Wednesday, December 16, 2009

Work is not information

Suppose you are searching for a DNA sequence that translates to a protein with certain properties. To simplify matters, let's say you know magically that the sequence is 300 bases in length. You might roll a fair four-faced die 300 times to guess a sequence, and then conduct an experiment to see if the guess is correct. Clearly, there is no knowledge of the specific problem manifest in the die-rolling procedure.

Now let's say you do 1000 repetitions of the die-rolling procedure, and conduct 1000 experiments to check the randomly generated DNA sequences. The probability of "hitting the target" with a "query" of nature increases. But does this mean that you exploited more knowledge about the problem than you did previously? Of course not. It means only that you did more work.

In their recently published article, Conservation of Information in Search: Measuring the Cost of Success, Bill Dembski and Bob Marks sometimes measure work and call it active information. They claim,
Active information captures numerically the problem-specific information that assists a search in reaching a target.
But in Section III.A they demonstrate otherwise:
Multiple queries clearly contain more information than a single query. Active information is therefore introduced from repeated queries.
Now wait just a gol-dern minute, Billy Bob! The first sentence says that a procedure doing more work yields more information about the solution to the problem than a procedure doing less work. The second says that the procedure doing more work has more more information about how to solve the specific problem than a procedure doing less work. The error here is not just equivocal use of the word information. The authors go on to calculate a gain in active information for repetition of an utterly uninformed procedure.

Dembski and Marks commit the same errors in Section III.F.1, where they show that increasing the number of offspring in an evolutionary search increases the probability of obtaining an offspring more fit than the parent. To make this probability gain into active information, they redefine the search as just one generation of the evolutionary search they originally considered.

The fact that you can gain information by doing work does not imply that work is itself information.

[1/2/2010: I contradicted myself in saying "repetition of an utterly uninformed procedure" after predicating that "you know magically that the sequence is 300 bases in length." In a forthcoming post, I will explain that what Dembski and Marks call the endogenous information of a search problem seems endogenous only if one ignores magical circumscription of the solution space.]
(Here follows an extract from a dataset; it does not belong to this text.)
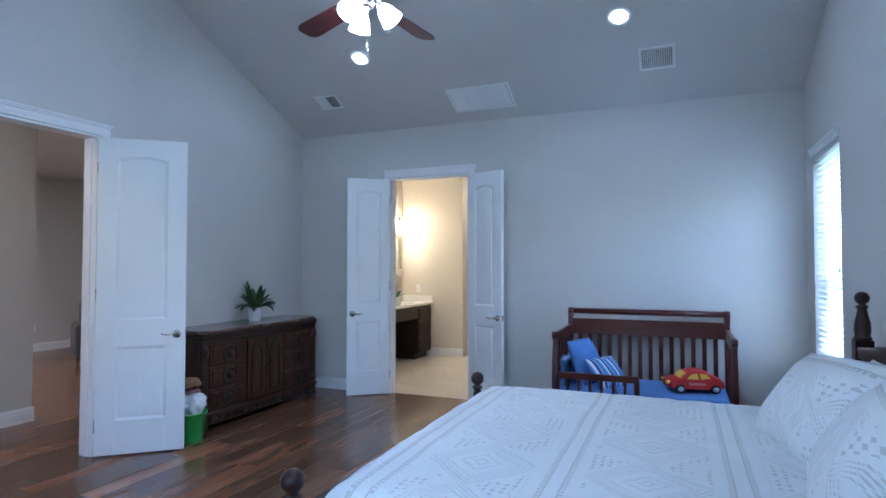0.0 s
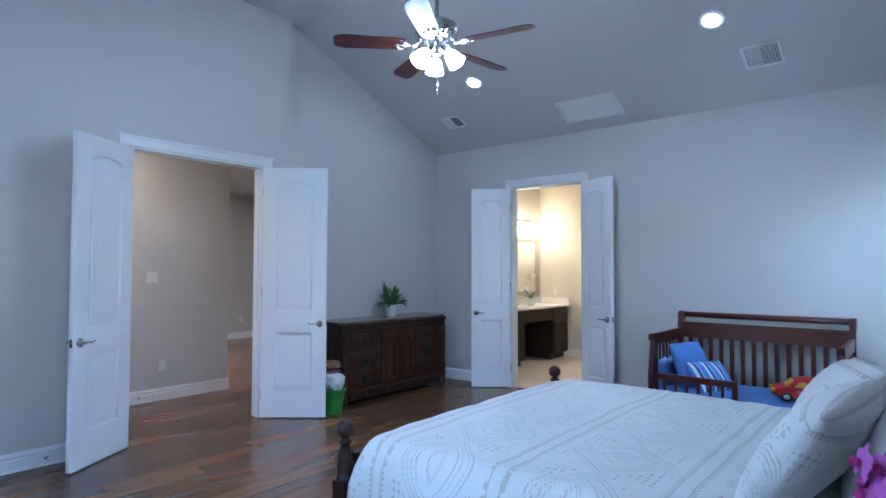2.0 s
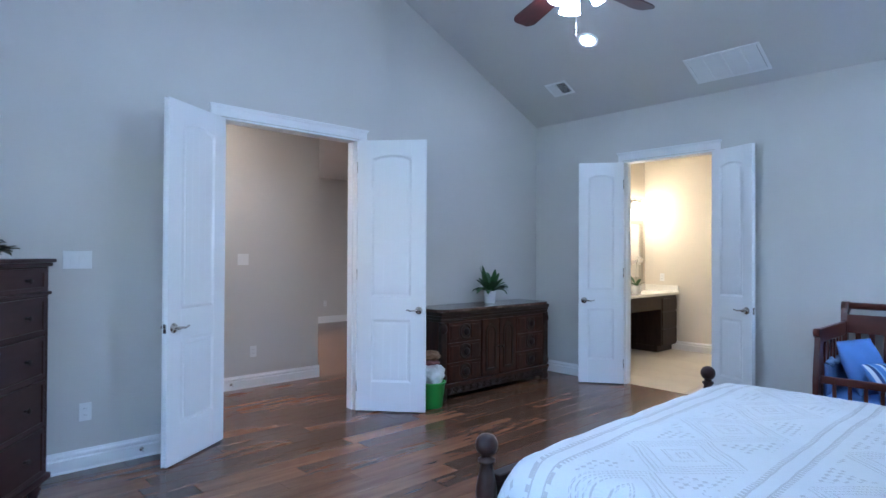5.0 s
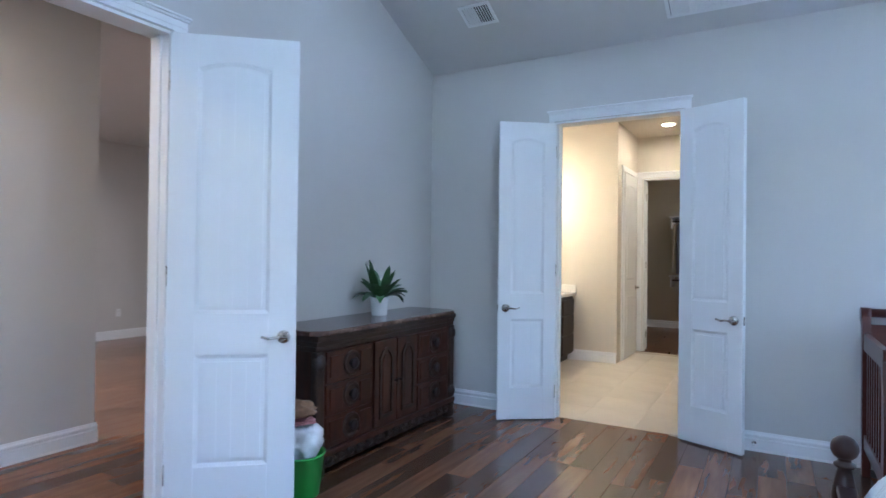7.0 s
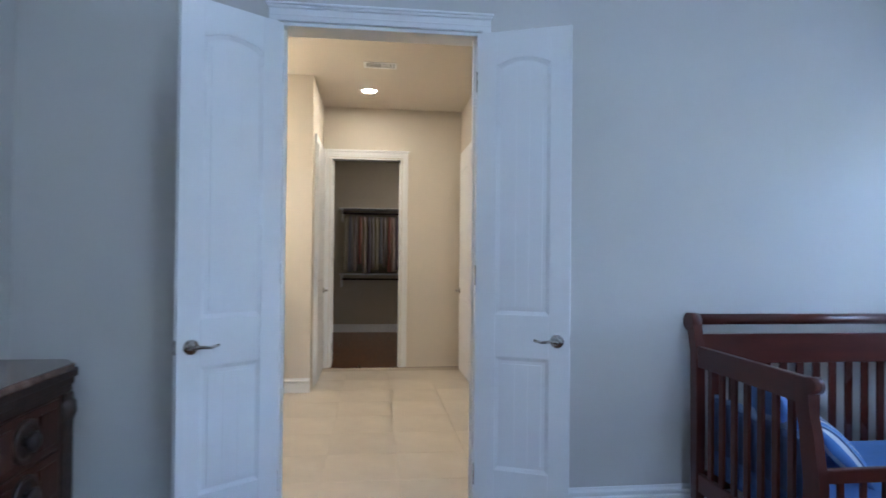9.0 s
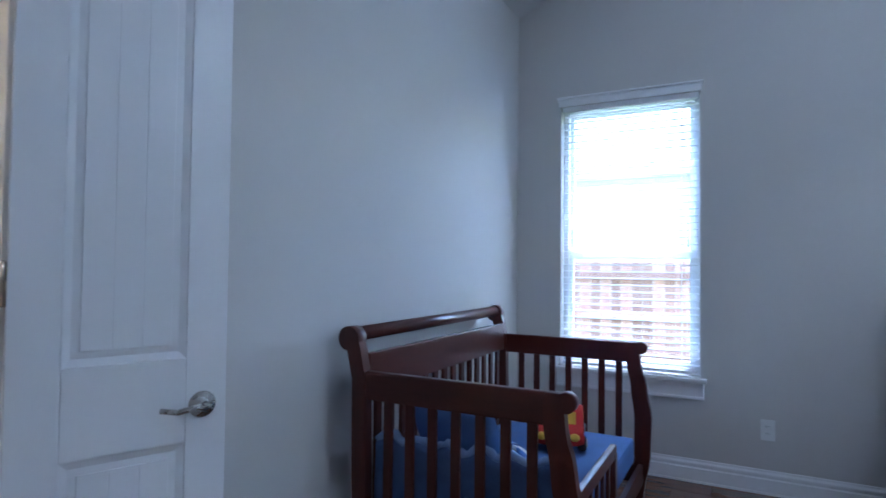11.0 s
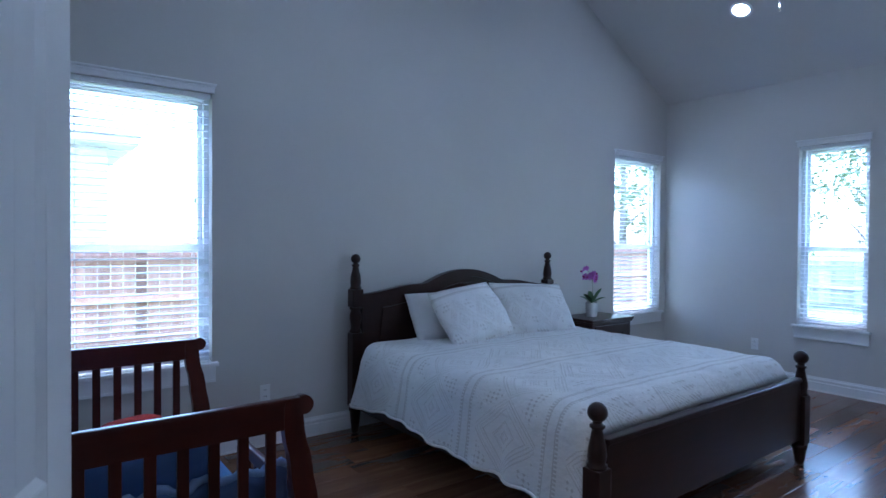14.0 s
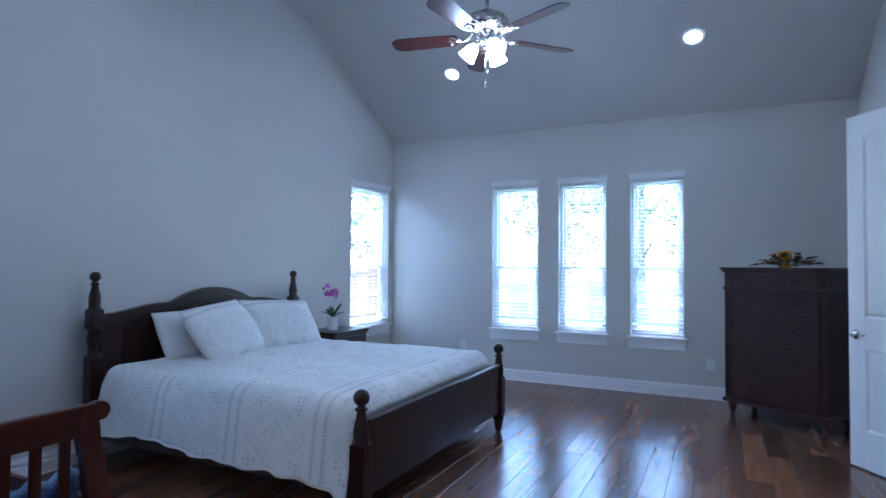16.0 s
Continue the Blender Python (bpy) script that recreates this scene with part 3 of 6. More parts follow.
def casing(name, along, a, b, face, out, head, width=0.085, lining=True, label="white painted moulded door casing"):
    """Two uprights and a head round a doorway, stepped like a moulding, with jamb linings T deep."""
    def bx(bm, u0, u1, z0, z1, d0, d1, bev=0.003):
        lo, hi = sorted((face + out * d0, face + out * d1))
        if along == "x":
            quad_box(bm, u0, lo, z0, u1, hi, z1, bev)
        else:
            quad_box(bm, lo, u0, z0, hi, u1, z1, bev)
    root = new(name)
    tagged(root, label, "door frame", kind="structure")
    w = width
    for nm, u0, u1 in (("upright", a - w, a - 0.006), ("upright", b + 0.006, b + w)):
        bm = bmesh.new()
        bx(bm, u0, u1, 0, head + 0.006, 0, 0.013)
        s = u0 if u0 < a else u1 - 0.024
        bx(bm, s, s + 0.024, 0, head + 0.006, 0.013, 0.021)
        s2 = u1 - 0.02 if u0 < a else u0
        bx(bm, s2, s2 + 0.02, 0, head + 0.006, 0.013, 0.017)
        part(nm, bm, M_TRIM, root)
    bm = bmesh.new()
    bx(bm, a - w, b + w, head + 0.006, head + 0.075, 0, 0.014)
    bx(bm, a - w, b + w, head + 0.03, head + 0.038, 0.014, 0.018, 0.002)
    bx(bm, a - w - 0.004, b + w + 0.004, head + 0.066, head + 0.08, 0, 0.024)
    bx(bm, a - w - 0.012, b + w + 0.012, head + 0.08, head + 0.093, 0, 0.032)
    part("head", bm, M_TRIM, root)
    if not lining:
        return root
    bm = bmesh.new()
    for u0, u1 in ((a, a + 0.016), (b - 0.016, b)):
        bx(bm, u0, u1, 0, head - 0.0, -T - 0.004, 0.004, 0.002)
    bx(bm, a + 0.016, b - 0.016, head - 0.016, head, -T - 0.004, 0.004, 0.002)
    for u0, u1 in ((a + 0.016, a + 0.027), (b - 0.027, b - 0.016)):
        bx(bm, u0, u1, 0, head - 0.016, -0.085, -0.05, 0.002)
    part("jamb", bm, M_TRIM, root)
    return root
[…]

Thursday, December 10, 2009

Blunder in the new Dembski-Marks paper

The recently published conference paper of Dembski and Marks, Bernoulli’s Principle of Insufficient Reason and Conservation of Information in Computer Search contains an enormous, undebatable, and embarrassing error in the argument regarding the so-called "search for a search."

Search algorithms explore a finite space of solutions Ω. An algorithm basically selects a solution in Ω, examines the solution, and decides which solution to select next. It repeats this until it has made Q selections. It is crucial to the arguments of Dembski and Marks that search algorithms have the capacity for randomizing their decisions. To randomize a decision is to base it, at least in part, on inputs from a random source. (Think of flipping a fair coin repeatedly and feeding the sequence of outcomes into a computer program. The inputs would permit the program to randomize its decisions.)

Dembski and Marks believe that people search for search algorithms in a higher-order space Ω2. They write,
Let Ω2 be the finite space of all search algorithms on the search space Ω.
The word I've emphasized is wrong, wrong, and wrong. The set of all randomized search algorithms is infinite, not finite. Section III.A and the "proof" of Equation (7) in Appendix B are based on a false premise.

Consider making just one randomized decision between alternative solutions ω1 and ω2 in Ω, with the probability of choosing ω1 equal to p. The set of all possible values for p is infinite, and therefore the set of all randomized algorithms for making the decision is infinite.

Some technical details

For a fixed representation of randomized algorithms (e.g., probabilistic Turing machines reading i.i.d. uniform bits from an auxiliary tape), the set of probabilities p possible in a randomized dichotomous decision is countably infinite. There is no upper bound on the size and running time of the randomized decision algorithm.

The set of probabilities [0, 1] is uncountably infinite. Thus, while every randomized search algorithm implements a random search process, vanishingly few random search processes correspond to randomized search algorithms. Relatively few randomized search algorithms are fast enough and small enough to solve a problem in practice. We humans necessarily prefer small randomized search algorithms that make decisions rapidly.